Jednym z celów głównego bohatera serialu “Świat według Kiepskich” było tak robić, żeby zarobić, a się nie narobić. Podobny cel osiągają DJe podpisujący umowy rezydenckie z klubami w Las Vegas – wszak właścicieli takich miejsc stać na zapłacenie międzynarodowej gwieździe sześciocyfrowej (w dolarach) sumki za około dwugodzinny DJ set. Taki wydatek spokojnie się zwraca – do klubu przychodzi bowiem wielu ludzi, którzy są skłonni zostawiać grube tysiące (jeśli nie dziesiątki tysięcy) na barze. Słowem – interes się kręci, a poziom prestiżu się zgadza.
Na bogato
Na sumy pokroju 250 tysięcy dolarów za set mogą liczyć tylko największe gwiazdy – a do tego grona bez wątpienia należą Tiësto i Zedd. Te dwie topowe postaci sceny EDM podpisały niedawno umowy rezydenckie z Zouk Group, twórcą kultowego klubu Zouk w Singapurze. Porozumienia te dotyczą występów w kompleksie Resorts World, który ma zostać otwarty w Las Vegas już w czerwcu.
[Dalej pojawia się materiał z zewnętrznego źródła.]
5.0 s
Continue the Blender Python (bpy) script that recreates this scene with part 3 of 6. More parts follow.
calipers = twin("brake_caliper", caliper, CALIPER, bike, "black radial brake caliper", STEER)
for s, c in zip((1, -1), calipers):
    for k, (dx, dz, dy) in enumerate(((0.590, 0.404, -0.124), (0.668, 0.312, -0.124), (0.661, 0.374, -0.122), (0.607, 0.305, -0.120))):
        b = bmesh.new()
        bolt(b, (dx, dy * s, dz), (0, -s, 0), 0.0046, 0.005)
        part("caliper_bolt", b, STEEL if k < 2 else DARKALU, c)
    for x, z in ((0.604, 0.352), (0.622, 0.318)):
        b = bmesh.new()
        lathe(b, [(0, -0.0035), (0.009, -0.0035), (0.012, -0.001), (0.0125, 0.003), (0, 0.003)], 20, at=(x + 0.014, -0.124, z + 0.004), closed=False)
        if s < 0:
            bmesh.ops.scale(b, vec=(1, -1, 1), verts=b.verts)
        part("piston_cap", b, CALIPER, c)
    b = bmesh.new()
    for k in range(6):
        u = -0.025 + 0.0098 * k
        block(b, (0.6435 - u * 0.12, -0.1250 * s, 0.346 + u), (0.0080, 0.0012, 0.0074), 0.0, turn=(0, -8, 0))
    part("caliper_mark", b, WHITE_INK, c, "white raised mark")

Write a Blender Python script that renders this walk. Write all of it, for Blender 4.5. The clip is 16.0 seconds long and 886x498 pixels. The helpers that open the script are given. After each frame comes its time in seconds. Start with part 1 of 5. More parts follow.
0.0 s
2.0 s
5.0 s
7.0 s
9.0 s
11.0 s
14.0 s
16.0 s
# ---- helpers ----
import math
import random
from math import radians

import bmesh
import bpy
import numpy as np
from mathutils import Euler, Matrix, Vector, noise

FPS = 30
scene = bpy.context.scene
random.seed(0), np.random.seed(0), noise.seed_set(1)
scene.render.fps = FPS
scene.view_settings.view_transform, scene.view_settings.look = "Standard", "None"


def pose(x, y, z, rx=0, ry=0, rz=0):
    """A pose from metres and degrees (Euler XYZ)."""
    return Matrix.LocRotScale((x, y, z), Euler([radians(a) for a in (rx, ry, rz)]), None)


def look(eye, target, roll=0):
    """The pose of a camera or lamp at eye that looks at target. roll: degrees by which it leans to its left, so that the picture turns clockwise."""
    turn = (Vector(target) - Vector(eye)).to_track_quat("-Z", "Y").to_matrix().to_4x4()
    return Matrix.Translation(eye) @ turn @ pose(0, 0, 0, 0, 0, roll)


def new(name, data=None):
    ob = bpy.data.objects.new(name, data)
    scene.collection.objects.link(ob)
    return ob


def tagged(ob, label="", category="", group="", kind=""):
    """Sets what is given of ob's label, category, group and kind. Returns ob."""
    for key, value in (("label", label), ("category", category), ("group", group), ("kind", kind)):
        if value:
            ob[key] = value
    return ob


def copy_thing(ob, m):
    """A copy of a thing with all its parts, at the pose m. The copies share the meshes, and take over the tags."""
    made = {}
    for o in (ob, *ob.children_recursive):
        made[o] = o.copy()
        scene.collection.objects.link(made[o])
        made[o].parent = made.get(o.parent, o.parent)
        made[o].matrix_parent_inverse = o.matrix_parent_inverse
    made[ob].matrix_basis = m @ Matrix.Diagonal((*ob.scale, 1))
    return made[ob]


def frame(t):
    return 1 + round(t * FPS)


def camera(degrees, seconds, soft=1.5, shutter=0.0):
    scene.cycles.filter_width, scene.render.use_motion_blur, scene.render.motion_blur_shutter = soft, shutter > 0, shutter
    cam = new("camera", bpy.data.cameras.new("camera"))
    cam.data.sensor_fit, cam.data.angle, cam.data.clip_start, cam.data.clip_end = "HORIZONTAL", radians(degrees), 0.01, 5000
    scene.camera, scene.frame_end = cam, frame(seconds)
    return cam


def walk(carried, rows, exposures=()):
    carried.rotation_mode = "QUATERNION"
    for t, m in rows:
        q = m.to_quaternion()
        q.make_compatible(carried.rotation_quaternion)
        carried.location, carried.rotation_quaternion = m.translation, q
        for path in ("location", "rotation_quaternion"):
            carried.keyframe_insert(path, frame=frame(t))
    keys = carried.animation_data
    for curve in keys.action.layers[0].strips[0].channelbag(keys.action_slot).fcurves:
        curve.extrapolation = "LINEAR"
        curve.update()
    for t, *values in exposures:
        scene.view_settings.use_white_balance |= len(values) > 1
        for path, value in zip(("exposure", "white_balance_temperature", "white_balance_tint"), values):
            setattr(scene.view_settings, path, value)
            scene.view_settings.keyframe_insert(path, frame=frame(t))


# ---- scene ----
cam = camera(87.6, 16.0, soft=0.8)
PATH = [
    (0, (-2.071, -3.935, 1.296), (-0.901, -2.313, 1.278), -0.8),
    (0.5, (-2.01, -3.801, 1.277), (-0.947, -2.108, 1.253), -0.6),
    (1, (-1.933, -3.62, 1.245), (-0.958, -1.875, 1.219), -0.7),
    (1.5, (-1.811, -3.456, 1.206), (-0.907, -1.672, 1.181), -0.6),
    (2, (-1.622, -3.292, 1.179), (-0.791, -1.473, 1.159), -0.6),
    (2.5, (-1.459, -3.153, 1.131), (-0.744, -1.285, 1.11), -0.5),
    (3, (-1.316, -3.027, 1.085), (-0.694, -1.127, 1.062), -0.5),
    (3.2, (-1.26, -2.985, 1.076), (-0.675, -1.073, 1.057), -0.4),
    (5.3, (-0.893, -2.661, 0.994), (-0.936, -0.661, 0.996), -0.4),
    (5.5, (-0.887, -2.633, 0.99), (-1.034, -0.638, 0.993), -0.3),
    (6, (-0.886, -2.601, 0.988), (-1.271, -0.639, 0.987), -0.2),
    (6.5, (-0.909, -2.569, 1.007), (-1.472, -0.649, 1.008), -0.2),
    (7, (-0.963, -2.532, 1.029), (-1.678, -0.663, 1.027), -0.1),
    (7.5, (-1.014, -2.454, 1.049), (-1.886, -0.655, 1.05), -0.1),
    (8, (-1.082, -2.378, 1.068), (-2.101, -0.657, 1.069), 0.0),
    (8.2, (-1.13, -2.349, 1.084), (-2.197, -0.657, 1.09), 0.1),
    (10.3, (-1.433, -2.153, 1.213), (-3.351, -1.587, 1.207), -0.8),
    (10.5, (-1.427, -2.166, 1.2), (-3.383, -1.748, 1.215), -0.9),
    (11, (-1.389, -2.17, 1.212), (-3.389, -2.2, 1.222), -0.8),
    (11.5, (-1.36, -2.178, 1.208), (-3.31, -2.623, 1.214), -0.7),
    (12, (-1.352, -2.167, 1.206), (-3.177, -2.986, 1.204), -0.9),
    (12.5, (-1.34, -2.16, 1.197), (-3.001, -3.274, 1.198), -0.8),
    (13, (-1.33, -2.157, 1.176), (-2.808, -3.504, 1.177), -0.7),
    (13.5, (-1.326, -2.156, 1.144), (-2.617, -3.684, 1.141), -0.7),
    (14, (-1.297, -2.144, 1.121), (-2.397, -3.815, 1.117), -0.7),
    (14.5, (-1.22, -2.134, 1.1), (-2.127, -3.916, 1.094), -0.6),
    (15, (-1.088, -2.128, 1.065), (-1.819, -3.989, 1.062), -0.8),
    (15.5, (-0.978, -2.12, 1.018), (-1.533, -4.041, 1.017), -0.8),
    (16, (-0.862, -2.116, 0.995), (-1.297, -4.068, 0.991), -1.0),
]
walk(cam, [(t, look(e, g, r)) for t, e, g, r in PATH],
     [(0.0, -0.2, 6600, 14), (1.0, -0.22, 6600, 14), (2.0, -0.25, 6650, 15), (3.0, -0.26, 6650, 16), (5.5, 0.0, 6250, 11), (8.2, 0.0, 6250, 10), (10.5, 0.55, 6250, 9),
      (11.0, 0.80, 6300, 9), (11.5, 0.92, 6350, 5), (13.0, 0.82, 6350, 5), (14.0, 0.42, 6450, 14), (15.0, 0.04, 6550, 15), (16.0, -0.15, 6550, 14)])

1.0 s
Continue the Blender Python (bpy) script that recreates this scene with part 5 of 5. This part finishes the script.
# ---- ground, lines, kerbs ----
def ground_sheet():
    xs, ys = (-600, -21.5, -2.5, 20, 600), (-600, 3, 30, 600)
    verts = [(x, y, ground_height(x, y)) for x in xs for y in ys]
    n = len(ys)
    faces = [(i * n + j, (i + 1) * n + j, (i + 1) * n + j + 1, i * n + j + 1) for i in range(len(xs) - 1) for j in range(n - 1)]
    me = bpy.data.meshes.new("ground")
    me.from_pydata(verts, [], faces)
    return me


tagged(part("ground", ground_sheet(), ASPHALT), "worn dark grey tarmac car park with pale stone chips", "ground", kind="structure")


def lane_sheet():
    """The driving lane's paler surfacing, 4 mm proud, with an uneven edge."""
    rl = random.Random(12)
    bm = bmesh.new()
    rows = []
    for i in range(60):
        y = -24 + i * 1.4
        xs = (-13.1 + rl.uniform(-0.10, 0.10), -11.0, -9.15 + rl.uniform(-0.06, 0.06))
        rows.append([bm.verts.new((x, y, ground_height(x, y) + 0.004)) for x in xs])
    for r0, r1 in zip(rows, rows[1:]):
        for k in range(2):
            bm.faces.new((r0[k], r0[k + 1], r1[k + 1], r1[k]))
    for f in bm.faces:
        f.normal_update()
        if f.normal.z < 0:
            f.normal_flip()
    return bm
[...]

Jak wynika z ustaleń Las Vegas Locally, Anton i Tijs otrzymają właśnie 250 tysięcy dolarów (czyli niemalże milion złotych) za trwający około 2 godziny pojedynczy set. Zouk Group, zapytane przez EDM.com, nie potwierdziło tych doniesień.
.@Tiesto and @Zedd will make $250,000 per set during their residencies at Resorts World. The average headliner club set lasts about 2 hours.
— Las Vegas Locally 🌴 (@LasVegasLocally) April 15, 2021
To się opłaca
Wielu z Was może być zaskoczonych tak dużą kwotą, jednakże – jak podaje portal Wonderwall – Tijs zarabiał już kiedyś więcej. W roku 2017 zagrał on bowiem 134 występy, za każdy z nich zgarniając średnio 291 tysięcy dolarów. Jak więc widać, bycie międzynarodową gwiazdą się opłaca – niezależnie od tego, jak wielu fanów trance’u będzie nad tym faktem ubolewać.